Água Santa is a neighborhood in the North Zone of Rio de Janeiro, Brazil. The neighborhood is bordered by Jacarepaguá, Piedade, Encantado, Engenho de Dentro and the Dos Pretos-Forros Ridge. The Ary Franco Prison is located in the neighborhood.

==History==
The neighborhood derives its name from the 1888 discovery of a mineral spring in the area by freed slave Domingos Camões. Camões began bottling the water in wine bottles and selling them door to door. Gradually, the area became known as Água Santa (Holy water).

In 1914, the bottling company Aguas Santa Cruz Ltd. was founded in the Água Santa district.

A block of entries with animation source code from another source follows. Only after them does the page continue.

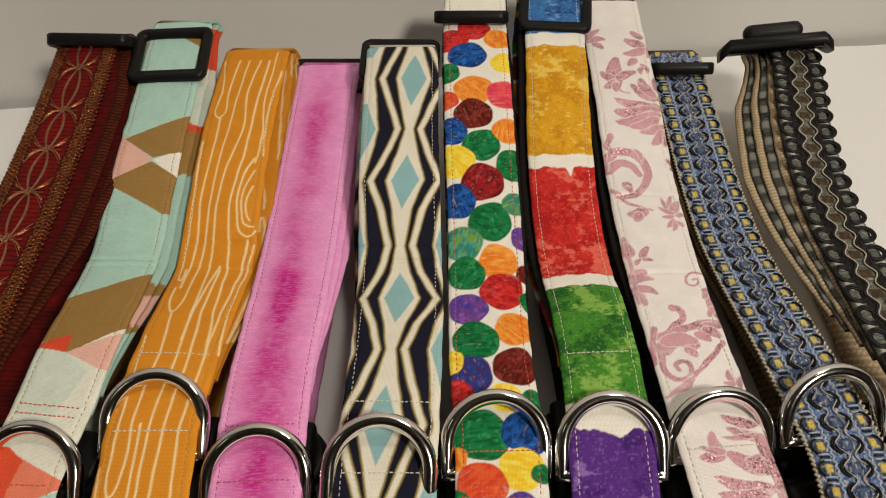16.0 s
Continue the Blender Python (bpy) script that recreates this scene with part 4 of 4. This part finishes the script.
def collar(n):
    label, dye, mat, relief, thread, seams, below, bottom = KINDS[n]
    dye = placed(n, dye)
    if n in WARP:
        seams = [float(np.interp(s, WARP[n][1], WARP[n][0])) for s in seams]
    thing = tagged(new("dog_collar"), label, "dog collar", "dog collars laid side by side")
    data = top_line(n, 0.0005)
    line, side, v = data
    strap("top_strap", line, side, v, WIDE[n], 0.0026, dye, mat, thing, relief=relief, seed=n, seam=thread is not None, creases=CREASES.get(n, ()))
    # the lip turns under and lies on the board
    x, y = line[0, 0], line[0, 1]
    under, at = smooth_line([line[2], line[0] + (0, 0.0010, -0.0014), (x, y + 0.0045, line[0, 2] - 0.0021), (x, y + 0.012, max(BOARD + 0.0035, line[0, 2] - 0.0030)), (x, y + 0.040, BOARD + 0.0048)], 0.001)
    # the turned-under cloth is darkened for the shade below the lip
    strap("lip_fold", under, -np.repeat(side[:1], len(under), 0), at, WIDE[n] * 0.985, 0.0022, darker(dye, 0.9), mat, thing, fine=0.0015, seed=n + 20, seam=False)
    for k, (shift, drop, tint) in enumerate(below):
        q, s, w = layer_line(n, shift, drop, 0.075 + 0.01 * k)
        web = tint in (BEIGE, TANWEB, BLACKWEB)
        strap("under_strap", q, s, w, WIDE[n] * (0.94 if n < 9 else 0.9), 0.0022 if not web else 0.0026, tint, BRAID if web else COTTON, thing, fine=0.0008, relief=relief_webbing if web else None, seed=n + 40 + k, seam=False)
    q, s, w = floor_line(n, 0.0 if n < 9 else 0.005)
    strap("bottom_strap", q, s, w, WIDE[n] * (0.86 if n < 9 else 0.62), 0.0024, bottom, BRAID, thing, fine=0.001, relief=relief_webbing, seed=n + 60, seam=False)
    foot, tip = RINGS[n]
    k = int(np.argmin(abs(line[:, 1] - foot[1])))
    d_ring(thing, foot, tip, skew=side[k][:2])
    k = int(np.argmin(abs(line[:, 1] - (y + 0.06))))
    buckle(thing, line[k, 0], y + 0.046, BOARD + 0.0135, -math.degrees(math.atan2(-side[k, 1], side[k, 0])))
    if n in SLIDERS:
        m, wide, tall, middle = SLIDERS[n]
        slider(thing, m, wide, tall, bar=0.0068 if n in (2, 7) else 0.0055, thick=0.0076 if n in (1, 6, 9, 10) else 0.005, middle=middle, arch=0.016 if n == 10 else 0.0)
        if n == 10:
            # the webbing doubles over the bar and stands up as a hump
            hump = block((0.036, 0.012, 0.011), m @ pose(0, 0.002, 0.0130), 0.0052, 5)
            for p in hump.verts:
                p.co.z += 0.0006 * noise.noise(p.co * 300)
            part("webbing_fold", hump, CORD_BLACK, thing, "black woven fold over the slider")
    if thread:
        half, lift = WIDE[n] / 2 - 0.0035, 0.00135
        runs = [(e * half, 0.004, e * half, v[-1] - 0.003) for e in (-1, 1)]
        stitches("edge_stitching", line, side, v, runs, lift, thread, thing)
        if seams:
            cross = THREAD_RED if n == 2 else THREAD_WHITE if n == 3 else thread
            stitches("cross_stitching", line, side, v, [(-half, s / 1000, half, s / 1000 + 0.0004) for s in seams], lift + 0.00035, cross, thing, gap=0.0005, wide=0.0003)
    if n in TRIMS:
        TRIMS[n](thing, data)
    if n == 1:
        trim_red_edges(thing, data)
    return thing


for n in KINDS:
    collar(n)
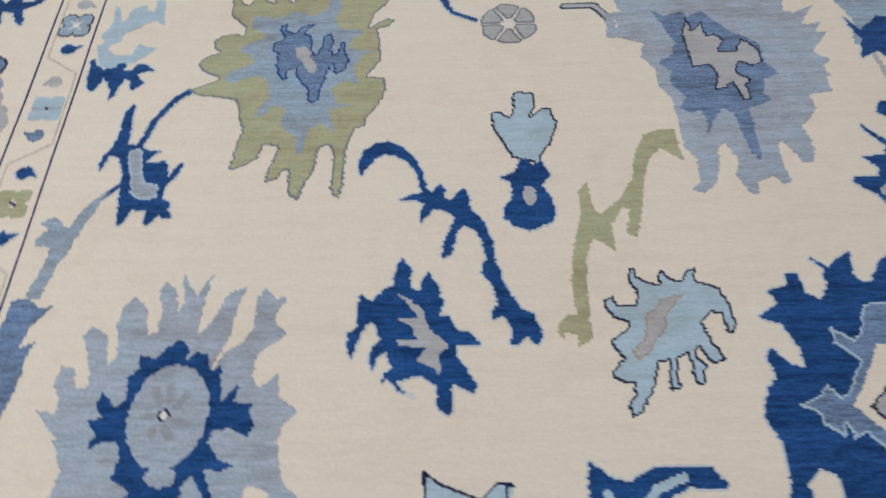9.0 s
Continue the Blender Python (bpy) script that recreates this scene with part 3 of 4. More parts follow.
m = motif("hooked_tendril", "navy hooked tendril with thorns", (-0.509, 2.075))
m.shape("N", [(-26,6), (-23,15), (-17,20), (-10,21), (-2,17), (5,9), (9,-1), (11,-10), (14,-14), (18,-8), (21,-12), (20,-17), (24,-19), (28,-25), (27,-30), (21,-26), (16,-24), (13,-27), (8,-33), (8,-26), (10,-21), (5,-19), (-4,-19), (4,-15), (9,-14), (7,-6), (5,1), (0,7), (-6,11), (-12,12), (-17,9), (-20,4), (-24,-3)])
m.shape("N", [(24,-19), (29,-12), (31,-11), (33,-16), (34,-25), (39,-30), (42,-37), (45,-45), (45,-54), (48,-62), (50,-70), (54,-77), (58,-83), (63,-85), (66,-95), (64,-101), (61,-99), (58,-96), (55,-101), (51,-101), (52,-95), (51,-89), (48,-86), (44,-88), (43,-83), (46,-80), (45,-74), (42,-66), (38,-62), (41,-55), (40,-47), (37,-39), (31,-35), (28,-37), (26,-43), (24,-52), (19,-54), (20,-45), (23,-38), (26,-30), (23,-27)])

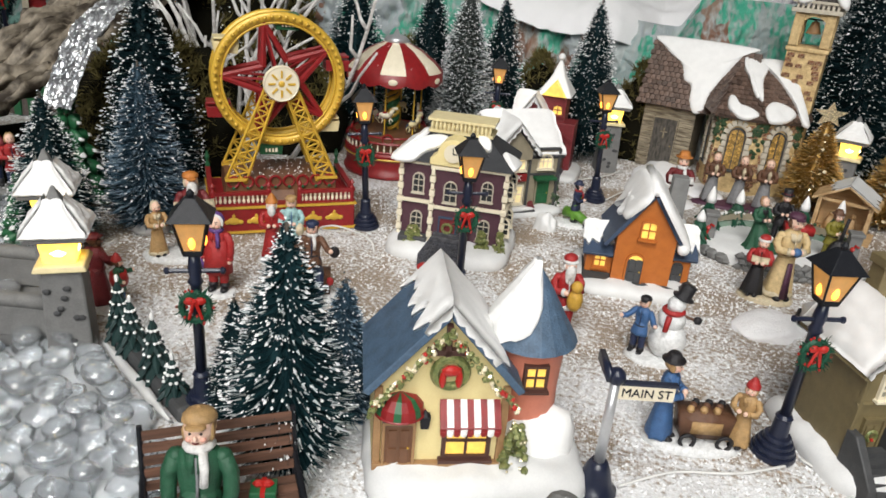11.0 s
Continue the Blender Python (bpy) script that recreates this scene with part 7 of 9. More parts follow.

In 1974, the Ary Franco Prison was opened in the neighborhood. Pagode singer Belo was imprisoned in this jail after being convicted of drug trafficking.

==Demographics==

The population of Água Santa was 7,243 in 2000. By 2010, the population had increased to 8,756 inhabitants, an increase of 20.88%.

According to the 2000 Human Development Index, the adult literacy rate is 97.48%.

According to the 2000 Human Development Index, life expectancy at birth is 76 years.

The neighborhood has undergone the process of favelization. According to the Brazilian Institute of Geography and Statistics, ten areas of the neighborhood are designated as favelas.

==Schools==
The neighborhood is served by the municipal public school network. Brigadeiro Faria Lima Municipal School is located on Violeta Street next to the Ary Franco Prison. In the neighboring area of Piedade, there are also public schools: Virgilio de Melo Franco, Engenheiro Clovis Daudt and Republica de El Salvador on Almeida Nogueira Street.

==Events==
The Feast of St. Anthony is held every June in Água Santa in honor of the patron saint. The feast is celebrated with traditional food tastings and a procession through the streets of the neighborhood.